Through this six-year time period, I learned a lot about writing and publishing, but I learned even more how spirit works through us, and how, if we let ourselves be the brush and creativity the hand, greater magic than we could’ve dreamed possible can arise.

Yet, even though I’ve experienced that magical way creativity works, I still face frustration when things don’t move on a timeline of my own desires.

Last fall, I was ready to start book number 2. In fact, I wrote 50,000 words toward this new book last November, during the annual NaNoWriMo event.

I let it sit over the holidays, but as the calendar flipped to 2021, the idea of the book no longer resonated with me. I couldn’t explain why. Still, I decided to trust that this wasn’t the right book, or perhaps not the right time.

Without a new book to shape, I used the 50,000 words as starter material for blog posts. This gave these words and ideas new life, and me some satisfaction of the work finding purpose.

As the winter turned into spring, I slowly accepted the fact that my second book was just not ready for me yet, nor I for it–and figured I’d completely let go of it and reconsider in the fall of 2021.

And then it happened. That’s when it always happens–in the moment we truly let go.

I was out for a walk, listening to my favorite podcast by Michael Meade. He was answering questions about uncertainty, and how different people respond to times of uncertainty–how they reach for anything that might give them a sense of security, even if it’s lies, conspiracy theories, or cult-like thinking.

It was fascinating, as always, but it didn’t trigger anything specifically in me in that moment. Certainly not an idea for a new book.

Later that evening, I opened a new book I’d put on hold at the library several months ago that finally showed up, entitled “Savage Grace: Living Resiliently in the Dark Night of the Globe” by Andrew Harvey and Caroline Baker.

In the introduction to this book, and pretty much the first thing I read, the authors share a quote from an article titled “Lie to Me” written by Adam Kirsch in 2017:

“The problem with our “post-truth” politics is that a large share of the population has moved beyond true and false. They thrill precisely to the falsehood of a statement, because it shows that the speaker has the power to reshape reality in line with their own fantasies of self-righteous beleaguerment.”

While different in context, both the Michael Meade podcast and the opening chapter of “Savage Grace” spoke to the same concept: people are generally not equipped with the tools to navigate times such as ours–times when systems are failing, institutions are failing, and authority figures who should be guiding us back to truth and reality are in service only to power, barely pretending anymore to serve their constituents. So, people seek comfort in anything that provides stability–even if it’s a lie.

The flavor of the two sources was the same, and I went to bed contemplating this.

This happened to be the night of the full moon, which clearly plays into the increased creative energy.

An astrological reading I had last fall also factored in greatly. It predicted that this summer, and especially around my birthday in June, I would have a spike of creative energy.

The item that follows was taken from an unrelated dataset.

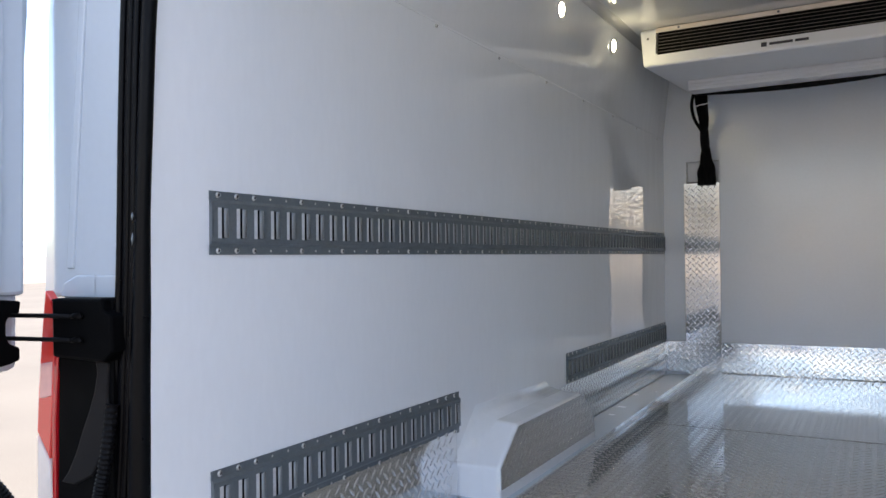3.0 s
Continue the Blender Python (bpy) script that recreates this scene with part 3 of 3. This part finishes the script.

I couldn’t fall asleep. I kept thinking about what human beings do, and are doing today, in such uncertain, confusing times. How we don’t have the resiliency to sit in the unknown. How, when we can’t find meaning in our lives, we’ll borrow it from falsehoods or seek shelter in conspiracy, all the while shamelessly justifying our behavior through dehumanization language, tactics, and reasoning.

And that’s when a title of a book came to me, along with the subtitle and an organizational structure. I had to get up and write it down so that the creative energy knew I had it, was claiming it, and it did not need to move on to another person to make it manifest.

I do that with creativity: if an idea comes to me on a walk or a drive, I will say, “I got you,” to tell the idea that I heard it, and that I will manifest it. I do believe that, if we do not demonstrate availability, attentiveness, or readiness and receptiveness, ideas will move on to the next person. It’s not personal; it’s simply that its sole purpose is manifestation.

Sometimes, a few months or years later, you might hear someone else expressing the idea you had but did not claim, and you think– “I had that idea!” Yes, you did–for a moment. But you didn’t commit to it, so it left you. Rough stuff, but it’s the truth.

So, as far as waiting until fall to begin this book, well, that was a nice idea. But it wasn’t up to me. It never was. It’s always up to creativity. And I know better than to try to negotiate or play games with it.

I got it, I’ve claimed it, and now, I need to manifest it.